For me I also had a rather low value for typecheking and high for jvm. In this case your just creating a lot of extra classes. For me the solution was to move most of my stuff to Circe derivation. There are still macros, but they don’t expand as many other macros and generate less classes. I cut my build time by around 40% if I remember correctly.

By the way, this is a good way to reduce the time spent in the genbcode phase in case the value is high.

Yeah, I think this is due to flame graph or whatever perl version you’re using. IIRC we’re relying on java utilities to correctly use the newline of the underlying operating system. If you think this is our fault, please let me know by filing a ticket in scalacenter/scalac-profiling.

@alodavi Confirm me if this is the real issue and you’re running on Windows. Otherwise I’m happy to help you out with whatever issue you’re hitting on.

Ah, that makes sense. Don’t have perl on my windows machine so I fired up WSL when I couldn’t get any further. A warning would be nice, but I don’t think anything else would be needed if that’s the case.

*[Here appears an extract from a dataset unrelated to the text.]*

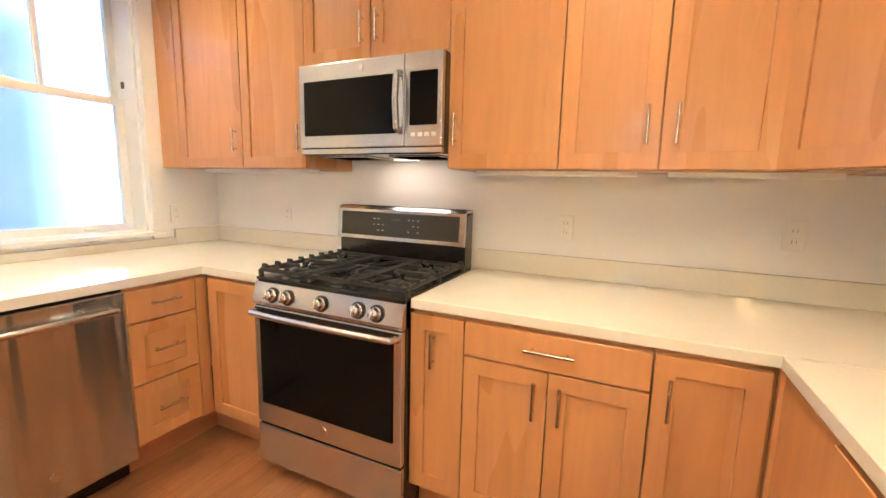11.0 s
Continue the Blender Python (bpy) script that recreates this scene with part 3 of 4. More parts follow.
def pull(parent, x, z, upright=True, y=-0.020, length=0.13):
    bm = bmesh.new()
    h = length / 2
    if upright:
        rod(bm, (x, y - 0.030, z - h), (x, y - 0.030, z + h), 0.006, 10)
        for s in (-0.7, 0.7):
            rod(bm, (x, y, z + s * h), (x, y - 0.030, z + s * h), 0.0045, 8)
    else:
        rod(bm, (x - h, y - 0.030, z), (x + h, y - 0.030, z), 0.006, 10)
        for s in (-0.7, 0.7):
            rod(bm, (x + s * h, y, z), (x + s * h, y - 0.030, z), 0.0045, 8)
    return part("handle", bm, NICKEL, parent, "satin nickel bar handle", True)


TOP = 0.875
FRONT_TOP = 0.862
KICK = 0.145


def base_unit(x, y, rz, w, label, d=0.60):
    c = thing("base_cabinet", label, "cabinet", x, y, 0, rz, "kitchen base cabinets")
    part("body", one_box(0.0015, w - 0.0015, 0.007, d, KICK, TOP), MAPLE, c)
    part("toe_kick", one_box(0.0, w, 0.075, 0.095, 0.0, KICK), MAPLE_SHADED, c)
    return c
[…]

Yeah, agreed. I think flame graph should emit this warning. My recommendation is that you look into it, it’s worth it to reduce the compile times as much as possible, specifically if you are a big user of circe :smile:.

@jvican thank you for your help! I’m running on Mac, I don’t think that the issue was with Flamegraph since the file I was trying to pass to it was empty… Unfortunately, I can’t investigate the issue further at the moment, but thank you anyway!